### SET PROBLEM
Give back the full listing, character for character, with no pictures.

━━━

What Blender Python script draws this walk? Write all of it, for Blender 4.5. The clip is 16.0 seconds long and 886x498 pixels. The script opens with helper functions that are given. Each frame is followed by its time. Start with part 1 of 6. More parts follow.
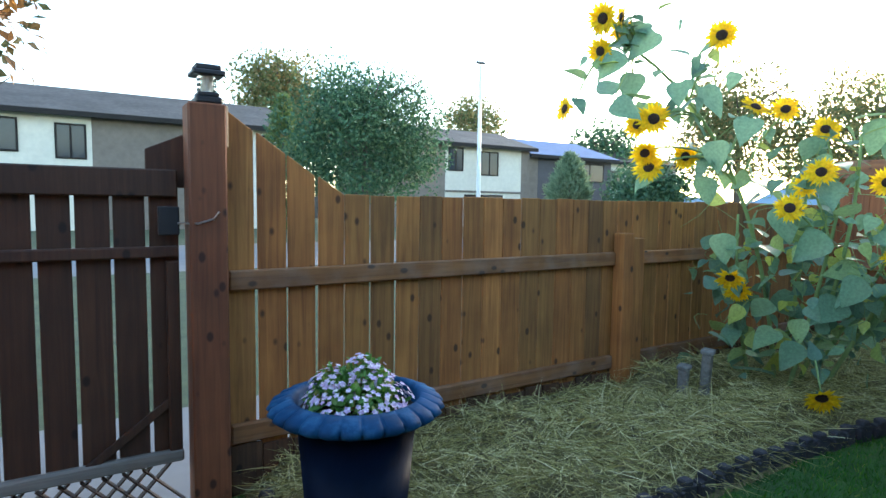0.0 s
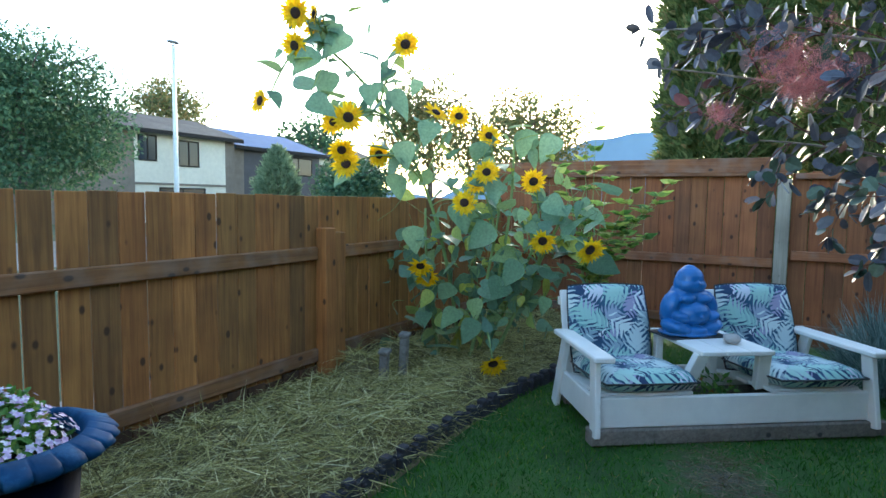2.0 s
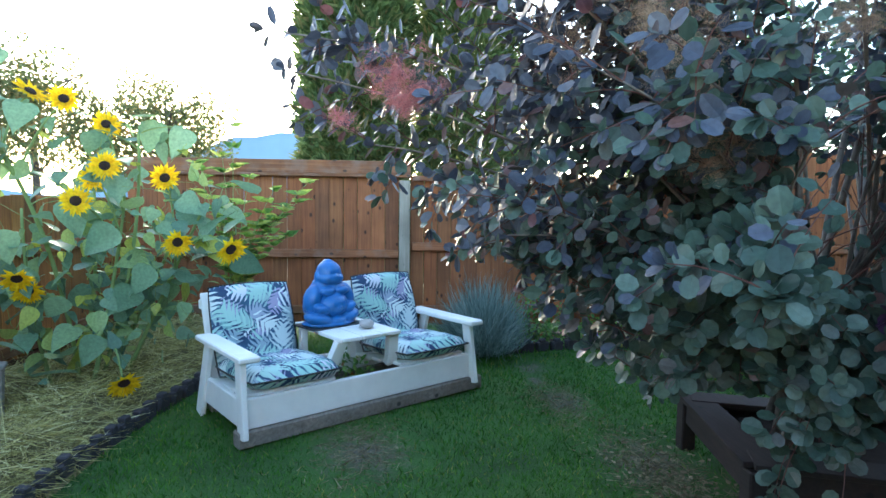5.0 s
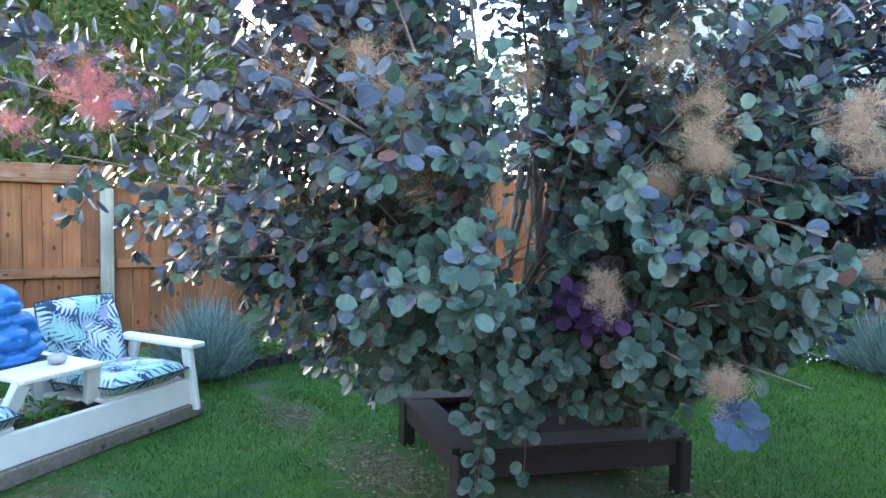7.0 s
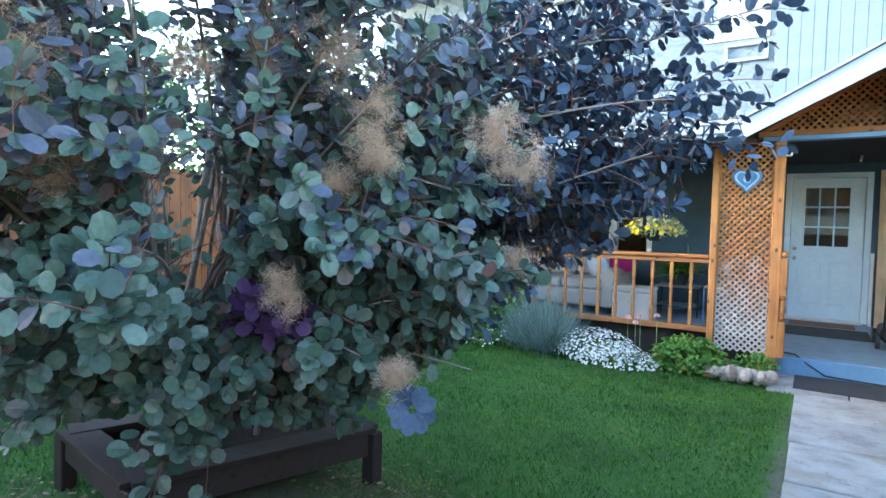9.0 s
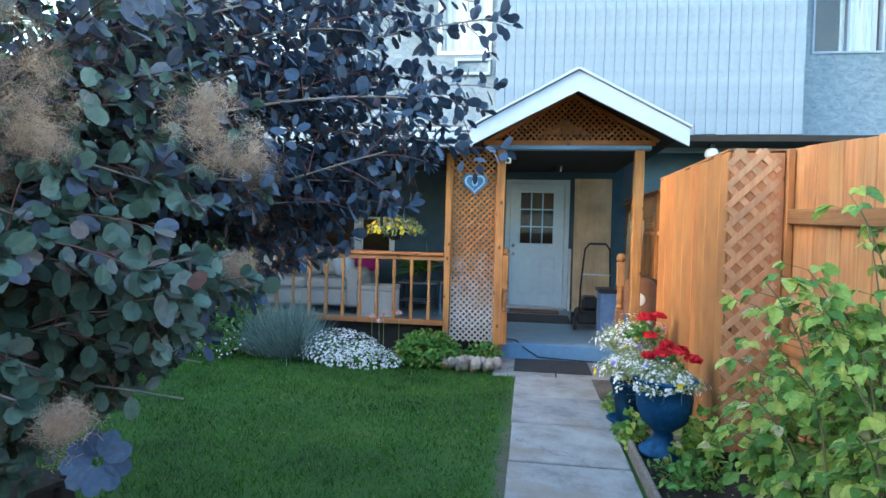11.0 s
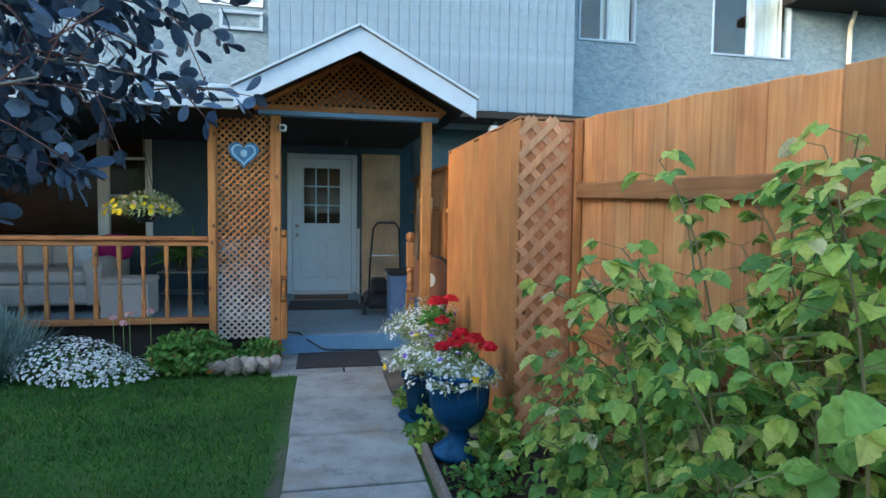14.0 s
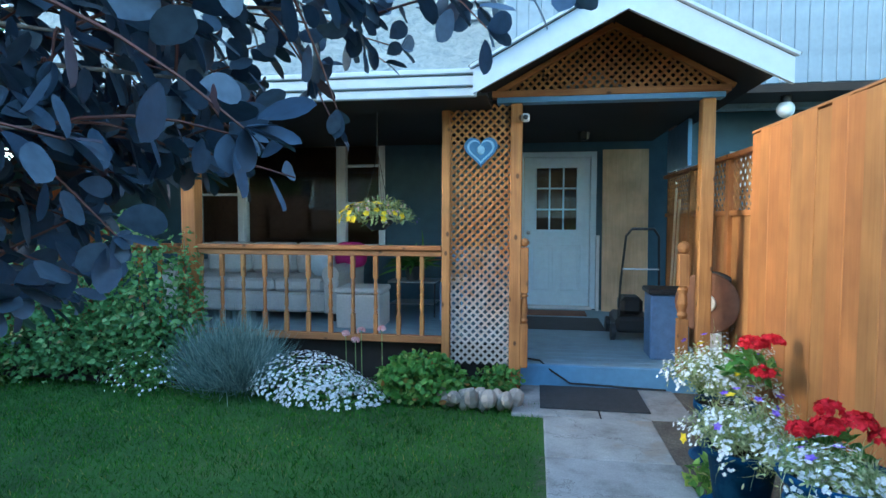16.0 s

━━━

### SOLUTION FOR THIS PROBLEM
What Blender Python script draws this walk? Write all of it, for Blender 4.5. The clip is 16.0 seconds long and 886x498 pixels. The script opens with helper functions that are given. Each frame is followed by its time. Start with part 1 of 6. More parts follow.
0.0 s
2.0 s
5.0 s
7.0 s
9.0 s
11.0 s
14.0 s
16.0 s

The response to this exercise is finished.